Bill Barr is taking us down a dangerous road

On Monday, one of President Donald Trump's top loyalists, Attorney General William Barr, announced that he had authorized a U.S. Department of Justice investigation for voter fraud in the 2020 presidential election. Journalist David Rohde, in an article published in The New Yorker two days later, stresses that Barr still has a chance to do the right thing and resist Trump's efforts to invalidate perfectly legitimate election results — but laments that Barr is indulging Trump's whims with pointless investigations.
Trump and many of his Republican allies have been making the baseless claim that Trump, not President-elect Joe Biden, is that the real winner of the election but has been robbed of his victory because of widespread voter fraud. But the New York Times contacted election officials in all 50 states — Democrats and Republicans — and found no evidence of widespread voter fraud.
Rohde notes that the DOJ memo Barr issued on Monday "boosted the Trump campaign's fantastical claims that the election fraud had occurred under the watch of two Republicans: the secretary of state in Georgia and the city commissioner overseeing the vote count in Philadelphia. Barr hedged in the memo, writing that 'while serious allegations should be handled with great care, specious, speculative, fanciful or far-fetched claims should not be a basis for initiating federal inquiries.'"

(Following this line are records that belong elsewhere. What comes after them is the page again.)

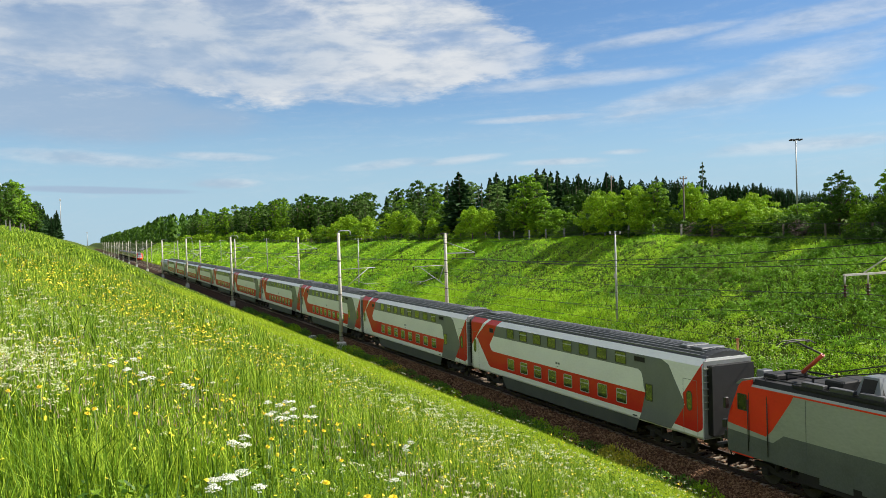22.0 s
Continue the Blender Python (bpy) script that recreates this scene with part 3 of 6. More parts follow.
def hull(points, y0, y1, ends=0.0):
    """A body of constant cross-section (half outline from bottom to top), rounded in a little at both ends."""
    ring = [(-x, z) for x, z in points] + [(x, z) for x, z in reversed(points)]
    s = Shape()
    rows = [(y0, 1 - ends * 0.02), (y0 + ends, 1.0), (y1 - ends, 1.0), (y1, 1 - ends * 0.02)] if ends else [(y0, 1.0), (y1, 1.0)]
    s.loft([[(x * k, y, z) for x, z in ring] for y, k in rows], smooth=False)
    return s


def bogie(top, y, wheel_r=0.475, base=1.25, w=1.05):
    s = Shape()
    for side in (-1, 1):
        x = side * w
        s.loft([[(x - 0.09, y + dy, z0), (x + 0.09, y + dy, z0), (x + 0.09, y + dy, z1), (x - 0.09, y + dy, z1)] for dy, z0, z1 in ((-1.75, 0.62, 0.82), (-0.9, 0.5, 0.82), (-0.5, 0.4, 0.7), (0.5, 0.4, 0.7), (0.9, 0.5, 0.82), (1.75, 0.62, 0.82))], smooth=False)
        for e in (-1, 1):
            s.box(x - 0.16, x + 0.16, y + e * base - 0.2, y + e * base + 0.2, 0.33, 0.66, 0.03)
            s.tube([(x, y + e * 0.45, 0.62), (x, y + e * 0.45, 1.0)], 0.15, 8)
    s.box(-w, w, y - 0.22, y + 0.22, 0.45, 0.75)
    b = part("bogie", s, M_under, top)
    for e in (-1, 1):
        for side in (-1, 1):
            ws = Shape()
            yy = y + e * base
            ring = lambda r, x: [(x, yy + r * math.cos(k * 0.3142), 0.475 + r * math.sin(k * 0.3142)) for k in range(20)]
            ws.loft([ring(wheel_r + 0.03, side * 0.70), ring(wheel_r + 0.03, side * 0.735), ring(wheel_r, side * 0.74), ring(wheel_r - 0.01, side * 0.86)])
            part("wheel", ws, M_wheel, b)


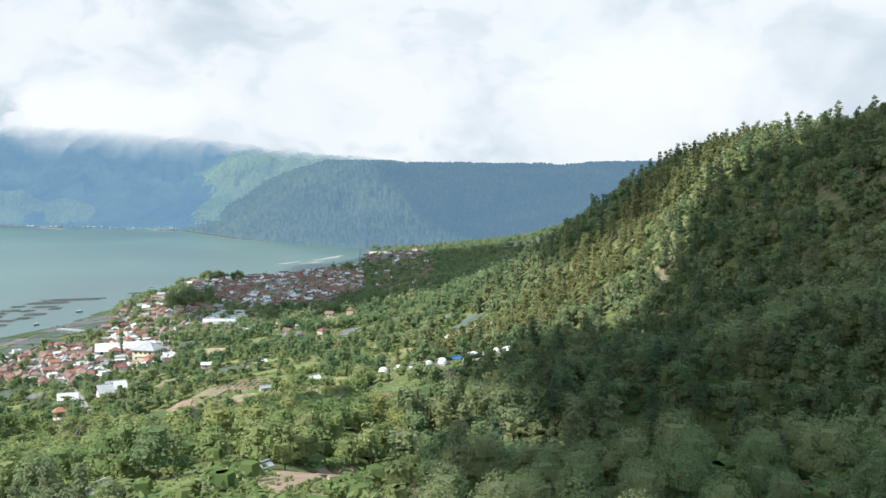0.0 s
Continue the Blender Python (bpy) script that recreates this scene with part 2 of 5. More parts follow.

Richard Pilger, the DOJ official who has been overseeing investigations of election crimes, quit in protest after Barr announced the voter fraud investigation. And Rohde wishes that others would speak out as well and not encourage Barr to be launching a meritless investigation.
"Trump and Barr's actions are politically dangerous," Rohde argues. "A new Politico/Morning Consult survey finds that 70% of Republicans do not think the 2020 election was 'free and fair.' False voter-fraud claims are gaining enormous audiences on Facebook, energizing and enraging the president's supporters. And Barr, along with other Republican officials, is enabling it. By any measure, he is abdicating his responsibility, as the country's chief law-enforcement officer, to uphold the rule of law, and violating his oath to protect and defend the Constitution."
Rohde concludes his piece by emphasizing that the responsible thing for Barr to do would be to halt the DOJ voter fraud investigation.
"There is no excuse for allowing a sitting president to flirt with authoritarianism," Rohde argues. "Since Barr took office, I've hoped that he would prove his critics, including myself, wrong. He can still do so. No other administration official has the power to discredit the president's false legal claims. Barr will deserve praise if he proves to be the November surprise that Trump does not want — and the one that American democracy needs."